2021/22 financial year key tax changes
COVID-19 disaster payment –If you received a COVID-19 disaster payment during 2021-22, because state or territory health orders prevented you from working in your usual employment, that payment is exempt from income tax, and you do not include the payment in your return
Pandemic leave disaster payment –For 2021-22 you must include it in your tax return as income. These payments were made to eligible individuals who were unable to earn income because either you had to self-isolate or quarantine at home or you were caring for someone with COVID-19.
Deduction for COVID-19 test –You can claim a deduction in 2021-22 for costs you incurred for COVID-19 test expenses. This is if you used the test for a work-related purpose, such as to determine whether you could attend or remain at work. The test can be PCR or rapid antigen (RAT) test
Low and middle income tax offset (LMITO) increase – The base amount is $675 for taxable income less than $37,000. The maximum is $1,500 for taxable income less than $90,000.
For taxable income from $90,001 to $126,000 you get $1,500 minus 3 cents for every dollar of the amount above $90,000.
As previous income years, if your taxable income is $126,000 or more, you will not receive the LMITO.
Personal super contributions cap –For 2021-22 and onward the concessional contributions cap increased from $25,000 to $27,500
Government super contributions –Lower income threshold increased to $41,112 and higher income threshold increased to $56,112. The maximum entitlement of $500 remains unchanged.
Removal of the $450 super threshold –The threshold meant workers were only entitled to SG contributions if they were over the age of 18 and earned $450 or more from an employer per calendar month. The removal of the threshold has now been legislated and come into effect on 1 July 2022. Therefore, from start of new financial year all workers are entitled to SG contributions regardless of age and earnings.
Director identification number (director ID) – From April 2022 director ID is required prior to set up a new company.
A director ID is a unique identifier given to a director who has verified their identity with the Australian Business Register Services (ABRS). This will help to prevent the use of false or fraudulent director identities.
The director must apply for their own director ID to verify their identity.

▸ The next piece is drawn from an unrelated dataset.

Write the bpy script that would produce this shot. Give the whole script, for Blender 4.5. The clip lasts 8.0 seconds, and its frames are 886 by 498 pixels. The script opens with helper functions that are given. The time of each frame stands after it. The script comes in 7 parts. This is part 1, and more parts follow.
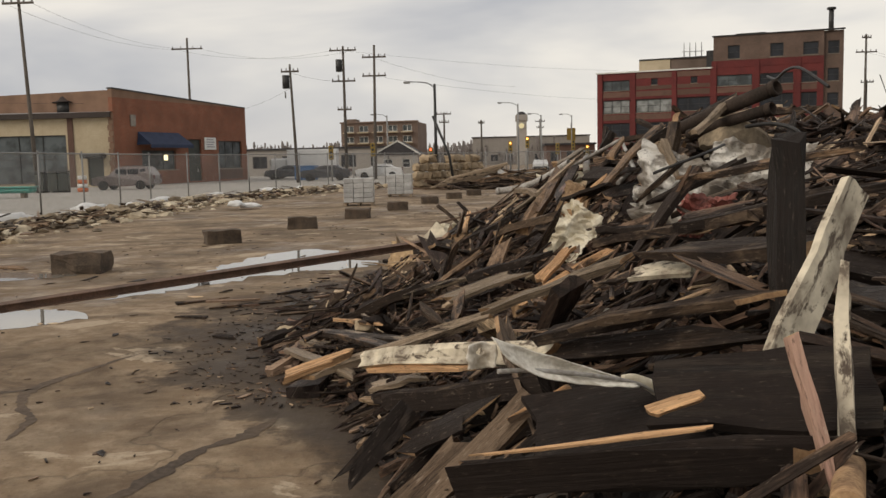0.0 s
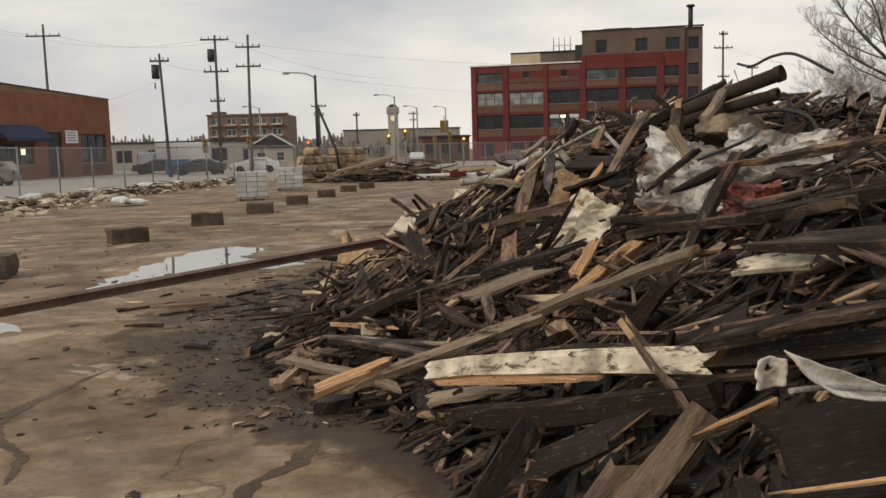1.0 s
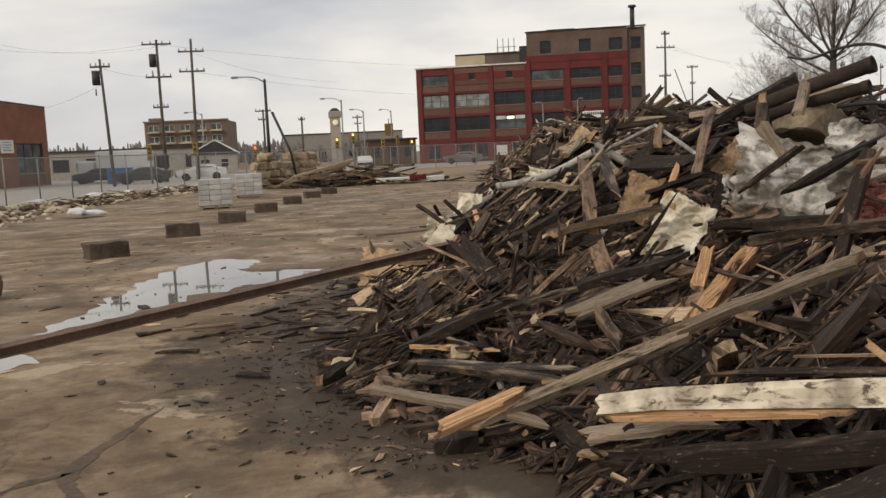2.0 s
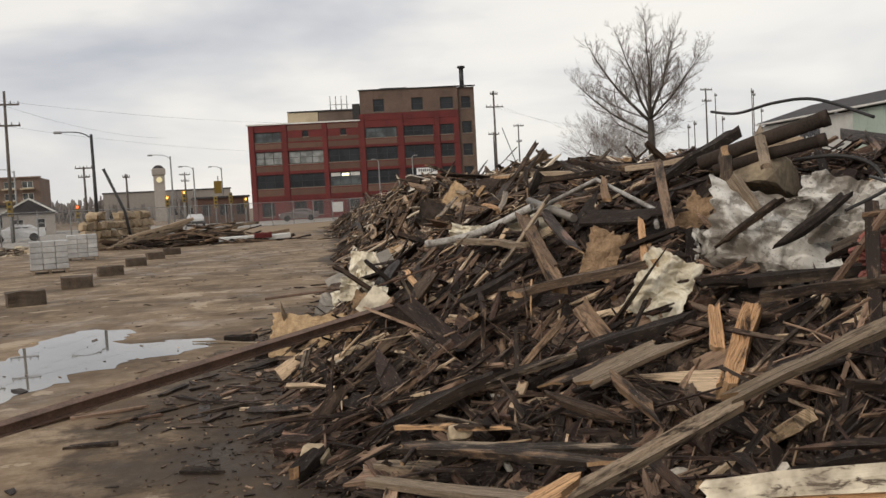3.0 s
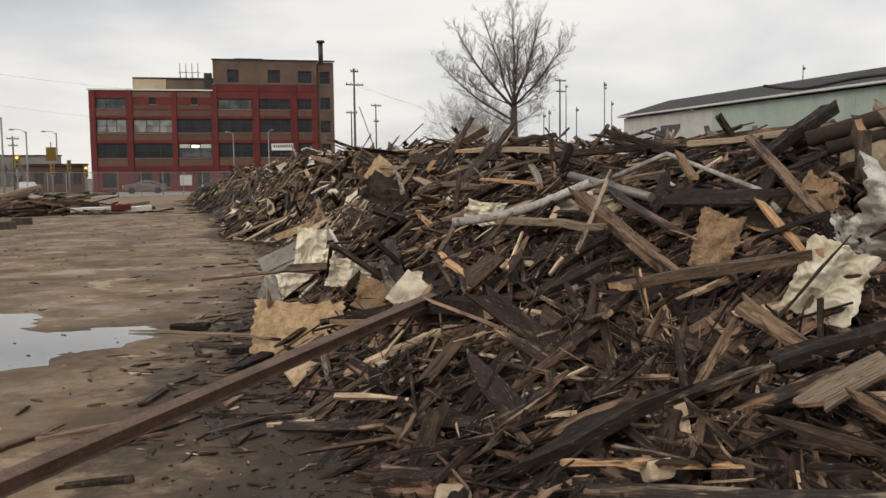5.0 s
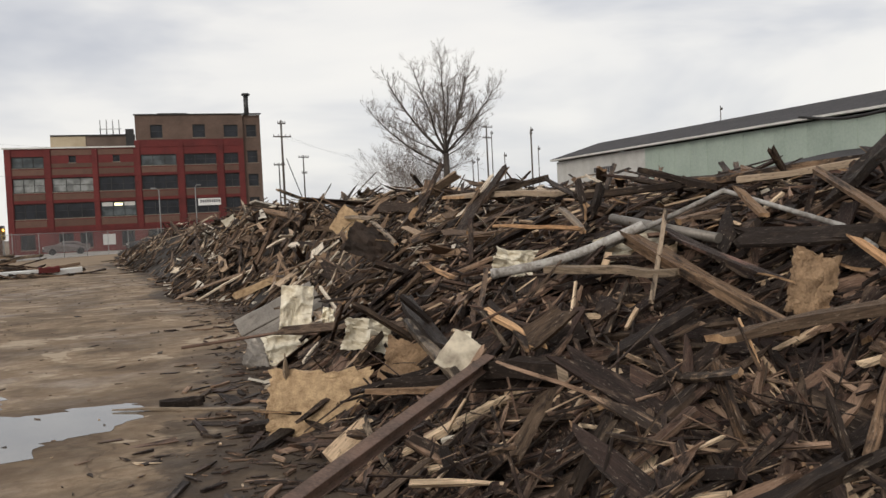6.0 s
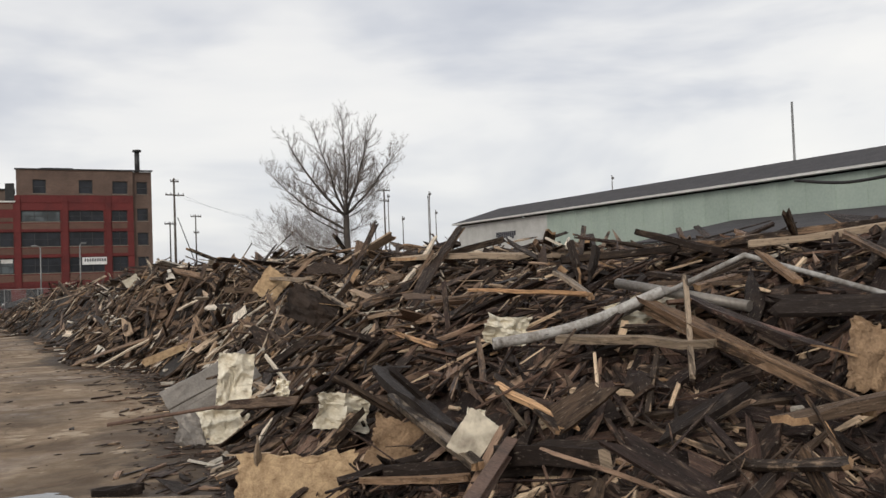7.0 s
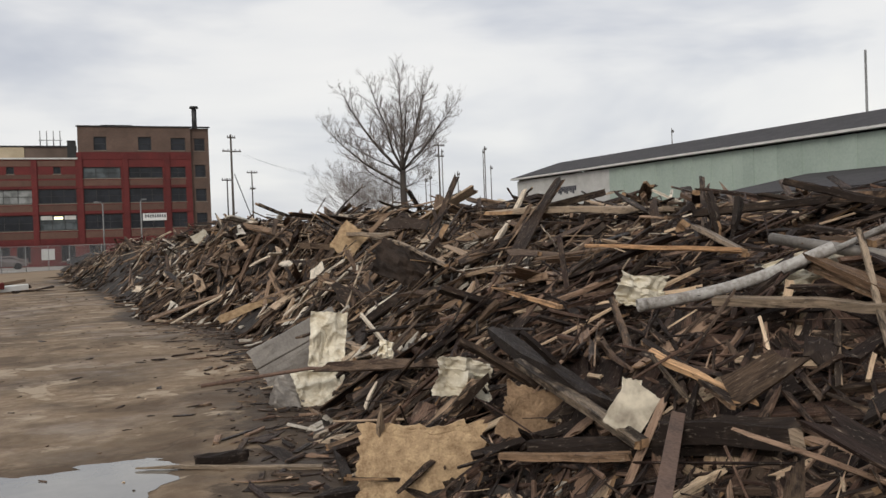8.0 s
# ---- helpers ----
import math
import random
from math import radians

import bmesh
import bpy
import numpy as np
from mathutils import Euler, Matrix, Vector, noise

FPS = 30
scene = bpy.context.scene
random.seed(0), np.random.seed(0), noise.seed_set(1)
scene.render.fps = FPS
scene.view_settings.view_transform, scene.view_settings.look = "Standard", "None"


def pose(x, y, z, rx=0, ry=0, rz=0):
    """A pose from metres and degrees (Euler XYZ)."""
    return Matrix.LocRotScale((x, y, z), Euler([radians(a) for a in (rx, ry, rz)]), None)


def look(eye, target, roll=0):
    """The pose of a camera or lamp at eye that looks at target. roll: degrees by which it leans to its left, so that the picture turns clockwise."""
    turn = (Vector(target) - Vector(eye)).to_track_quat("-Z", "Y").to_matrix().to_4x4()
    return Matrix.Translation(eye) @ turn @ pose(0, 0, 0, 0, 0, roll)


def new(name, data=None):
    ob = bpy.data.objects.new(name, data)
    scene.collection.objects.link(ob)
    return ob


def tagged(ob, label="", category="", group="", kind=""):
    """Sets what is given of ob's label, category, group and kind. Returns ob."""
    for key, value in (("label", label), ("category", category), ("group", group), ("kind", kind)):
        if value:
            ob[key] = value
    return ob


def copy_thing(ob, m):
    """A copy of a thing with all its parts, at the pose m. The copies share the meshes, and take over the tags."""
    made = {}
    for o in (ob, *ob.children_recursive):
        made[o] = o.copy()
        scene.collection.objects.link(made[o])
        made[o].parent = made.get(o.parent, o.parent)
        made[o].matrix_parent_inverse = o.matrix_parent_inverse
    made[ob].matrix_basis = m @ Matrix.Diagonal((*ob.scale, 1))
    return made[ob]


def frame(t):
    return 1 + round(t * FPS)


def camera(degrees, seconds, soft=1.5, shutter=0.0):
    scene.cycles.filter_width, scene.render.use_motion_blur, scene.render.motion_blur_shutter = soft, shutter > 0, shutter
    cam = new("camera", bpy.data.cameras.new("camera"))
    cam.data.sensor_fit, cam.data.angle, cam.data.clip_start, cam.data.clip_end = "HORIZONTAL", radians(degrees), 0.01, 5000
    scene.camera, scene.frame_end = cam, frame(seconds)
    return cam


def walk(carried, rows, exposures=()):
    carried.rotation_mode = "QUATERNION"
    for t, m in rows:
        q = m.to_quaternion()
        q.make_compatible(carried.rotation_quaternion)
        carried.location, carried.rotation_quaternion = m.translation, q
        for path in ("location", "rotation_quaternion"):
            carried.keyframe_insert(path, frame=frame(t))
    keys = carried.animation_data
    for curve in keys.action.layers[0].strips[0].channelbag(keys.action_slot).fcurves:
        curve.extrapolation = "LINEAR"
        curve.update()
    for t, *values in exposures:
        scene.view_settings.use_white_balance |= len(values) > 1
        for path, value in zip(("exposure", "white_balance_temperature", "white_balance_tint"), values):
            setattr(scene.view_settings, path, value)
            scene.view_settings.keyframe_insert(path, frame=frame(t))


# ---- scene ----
# ---- camera and walk ----
cam = camera(52.9, 8.0, 1.5)
PATH = [
    (0, (1.15, 0.302, 1.685), (1.001, 2.287, 1.485), -1.3),
    (0.5, (0.519, 0.484, 1.711), (0.55, 2.467, 1.452), -1.3),
    (1, (-0.016, 0.862, 1.677), (0.128, 2.844, 1.454), -1.6),
    (1.2, (-0.22, 0.977, 1.714), (-0.077, 2.959, 1.487), -0.3),
    (2.3, (-1.33, 1.904, 1.719), (-0.992, 3.865, 1.513), -2.9),
    (2.5, (-1.5, 2.068, 1.738), (-1.078, 4.017, 1.582), -1.4),
    (3, (-1.957, 2.53, 1.762), (-1.302, 4.417, 1.647), -3.1),
    (3.5, (-2.265, 3.089, 1.745), (-1.481, 4.926, 1.642), -2.7),
    (4, (-2.595, 3.552, 1.724), (-1.657, 5.313, 1.594), -2.3),
    (4.5, (-2.866, 4.026, 1.713), (-1.83, 5.73, 1.566), -0.6),
    (5, (-3.038, 4.606, 1.712), (-2.062, 6.344, 1.544), -0.7),
    (5.2, (-3.112, 4.854, 1.682), (-2.144, 6.599, 1.551), -2.2),
    (6.3, (-3.553, 6.097, 1.75), (-2.349, 7.694, 1.715), -2.7),
    (6.5, (-3.61, 6.339, 1.738), (-2.351, 7.893, 1.736), -2.8),
    (7, (-3.631, 6.866, 1.769), (-2.312, 8.368, 1.835), -2.1),
    (7.5, (-3.596, 7.319, 1.8), (-2.341, 8.875, 1.855), -1.0),
    (8, (-3.666, 7.719, 1.782), (-2.437, 9.297, 1.753), -2.1),
]
walk(cam, [(t, look(eye, target, roll)) for t, eye, target, roll in PATH], [(0, -0.06, 7050, 10), (1.2, -0.04, 7000, 10), (2.5, 0.04, 6850, 10), (4, 0.0, 6640, 10), (5, 0.0, 6720, 10), (6.5, 0.03, 6500, 10), (8, -0.04, 6420, 10)])
# ---- world, sun, exposure ----
world = bpy.data.worlds.new("overcast_sky")
scene.world = world
world.use_nodes = True
wn, wl = world.node_tree.nodes, world.node_tree.links
wn.clear()
w_out = wn.new("ShaderNodeOutputWorld")
w_sky = wn.new("ShaderNodeTexSky")
w_sky.sky_type = "NISHITA"
w_sky.sun_disc = False
w_sky.sun_elevation, w_sky.sun_rotation = radians(24), radians(-120)
w_bg1 = wn.new("ShaderNodeBackground")
w_bg1.inputs[1].default_value = 0.1
w_bg2 = wn.new("ShaderNodeBackground")
w_bg2.inputs[1].default_value = 1.1
w_tc = wn.new("ShaderNodeTexCoord")
w_map = wn.new("ShaderNodeMapping")
w_map.inputs["Scale"].default_value = (1.0, 1.5, 4.0)
w_map.inputs["Rotation"].default_value = (0.12, -0.1, 0.5)
w_no = wn.new("ShaderNodeTexNoise")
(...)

No one can apply on behalf of the director.
Small Business Income Offset – This offset for unincorporated small business entities (with an aggregated turnover of less than $5m) has increased to 16% and capped at $1,000 per individual for each income year.
For 2021-22– 16% and $1,000 rebate offset.
Increase in SMSF membership from 4 to 6 – From 1 July 2021, the maximum numbers for a Self-managed superannuation funds (SMSFs) and Small Australian Prudential Regulation Authority (APRA) funds has increased from 4 to 6 members.
New Company Tax Rate – The company tax rate for base rate entities reduced to 25%. Aggregated turnover of $50m and tax rate for all other companies of 30% remain unchanged
Loss Carry Back Extension –Loss carry back (LCB) was introduced in the 2020-21 financial year that provided a refundable tax offset that eligible corporate entities can claim
1. After the end of their 2020-21 and 2021-22 income years
2. In their 2020-21 and 2021-22 company tax returns.